Saturday, March 9, 2024

Wind you can hear



The Russian artist Marianna Vladimirovna Veryovkina had a fascination with Germany, a country which gave the world German Expressionism during her lifetime. She in fact Germanized her name to Marianne von Werefkin, which is the name she's been known by since then. As a member of the Russian nobility she pretty much had to indulge her curiosity about foreign lands, as the Russian Revolution made her homeland a dangerous prospect.

The title of the above painting has been translated as "Storm Winds." The winds are palpable, causing trees to lay almost on their side. This is nature at its most forbidding. It does exude a kind of fascination, though, in the sliver moon. Still, you can't blame the small human figures for gravitating to the light and warmth of the tavern or cafe.


Thursday, March 7, 2024

Primary primer

I got a mailer recently from the Board of Canvassers. A reminder that we in Rhode Island have a Presidential primary on April 2, and where to vote. I appreciate this. Still, what to do?

Obviously Joe Biden is going to win the primary. He'll get the nomination, unless the Democrats convince him to step aside. And in truth, nobody in the party with a snowflake's chance of replacing him is that much better. In the general, Trump may be a better, but there's still going to be a historic lack of good options.

I'll probably vote for a hopeless dark horse candidate. Someone who I can at least support and look at myself in the mirror.

Tuesday, March 5, 2024

Do I hear another bid?

Am now reading Sotheby's: Bidding for Class, by Robert Lacey. It's about Sotheby's, as you might have guessed. Lacey's first chapter is an extended vignette on the auction of Jacqueline Kennedy Onassis's estate soon after she died, and provides some justification for the adage that truth is stranger than fiction.
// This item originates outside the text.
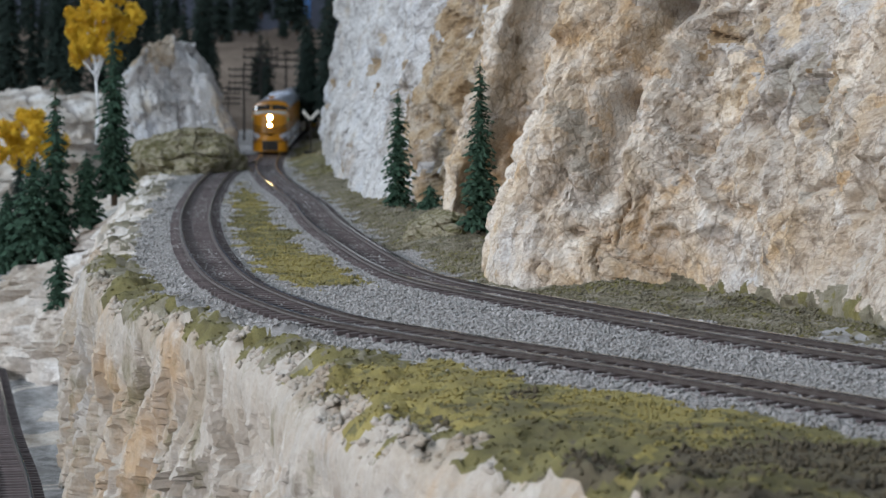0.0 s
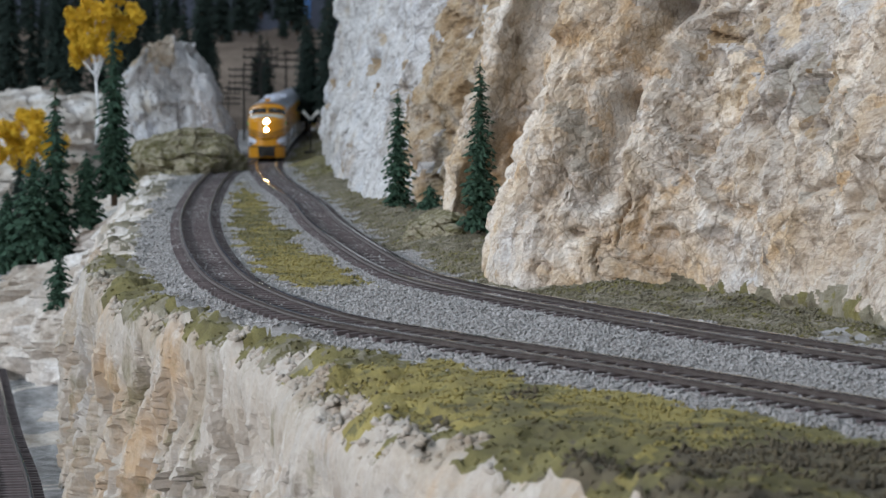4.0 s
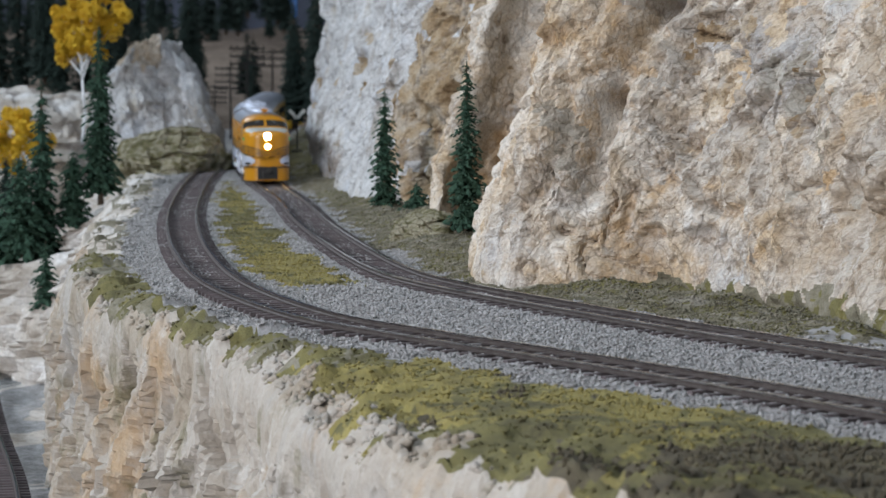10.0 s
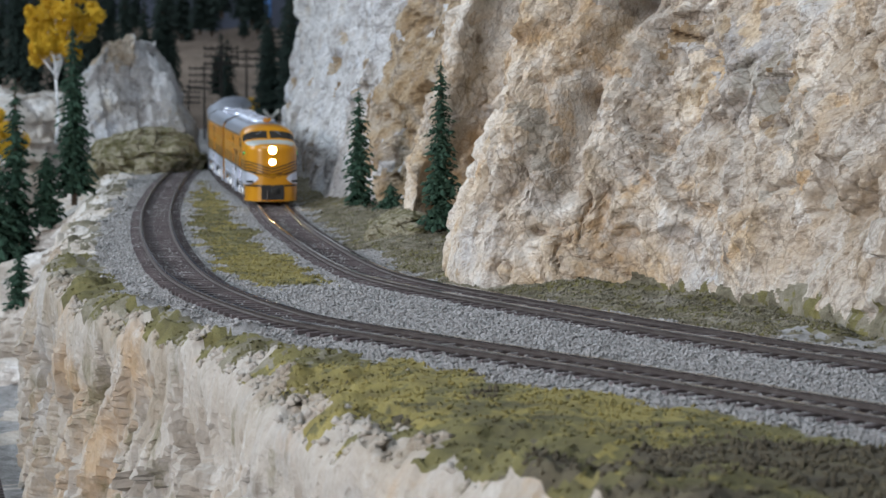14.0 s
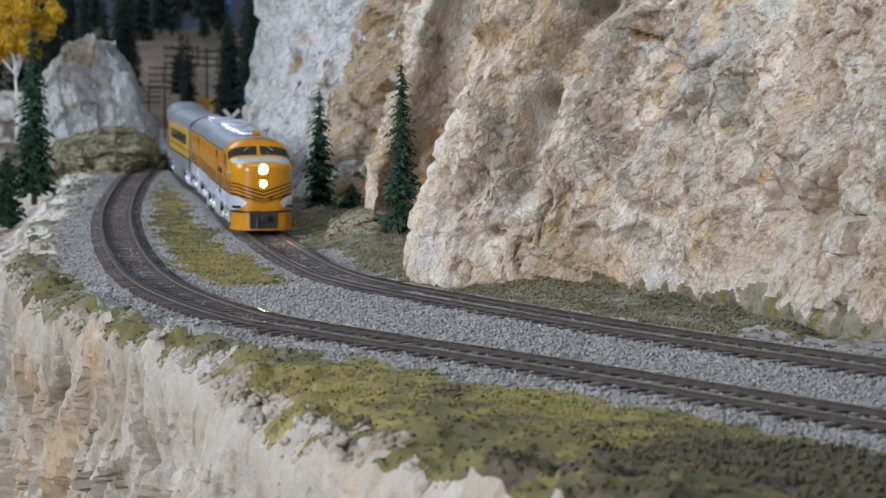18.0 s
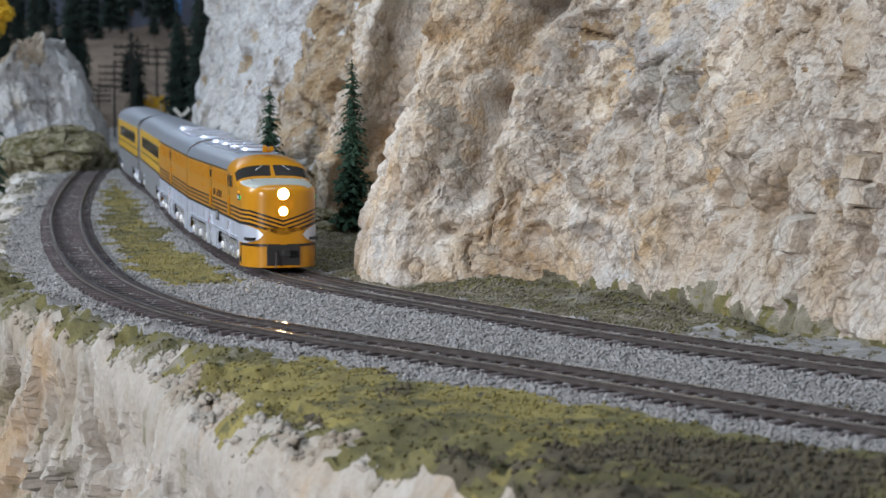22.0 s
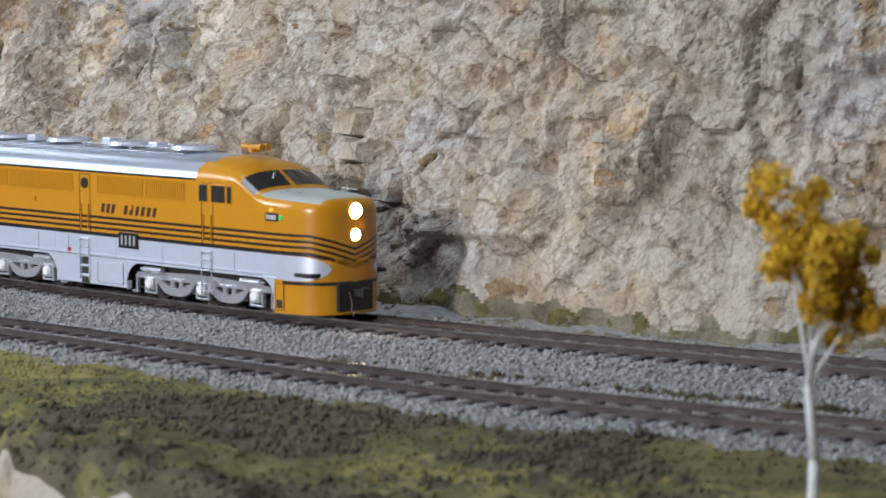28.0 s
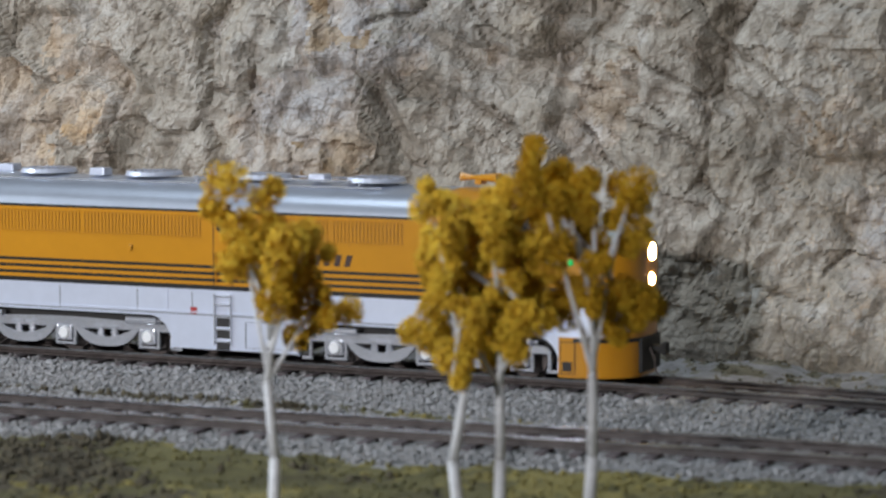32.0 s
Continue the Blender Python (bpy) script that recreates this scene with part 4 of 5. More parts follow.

After that Lacey backtracks to deep background, the auction house's founding in London during the eighteenth century and the history that followed. They've always been in competition with Christies, but both sides have had to remain dignified in public. During the early years Christies specialized in art and Sotheby's in books, but it was inevitable that the two would start to step on each other's toes.

Another interesting detail is that Peter Cecil Wilson, one of their top auctioneers of the twentieth century, served in British Intelligence with none other than Ian Fleming. He often claimed to be the basis for James Bond. Weird if true, but who knows?

Sunday, March 3, 2024

Losing face

Of course I still see them, although thankfully not as many as there were before. The masked, that is. But when I see them it's in some bizarre contexts. A guy on bicycle or a woman walking onto the porch of her house, neither of them within six feet of anyone, for whatever that meant in the first place.

The thing is there was never any logic to it in the first place. COVID wasn't sold to people the way you convince grown-ups to do things. It was always just fear and guilt, limbic system abuse. So a few souls are just married to it now. After all, when do you stop? The very question makes you a bad person.

Friday, March 1, 2024

Riches of embarrassment

A giant pumpkinhead monster gazes into a bomb shelter filled with teenagers. It wades in. Seconds late a wave of blood rises. It looks like you didn't secure the lid on the blender while making your cranberry smoothie.

This is Dark Harvest, which I remember being a pretty good book by Norman Partridge. The movie is filled with baffling dialogue, incompetent fights, and yes, moronic CGI gore. Best things to say about it are that it's relatively brief and good for unintentional laughs, except for those unfortunate times when it's trying to be funny.

I only just caught up on the news that the Coen Brothers are not only getting the band back together but working on a horror movie. Good news, because after tonight I'm convinced that the genre could use whatever they have to bring to it.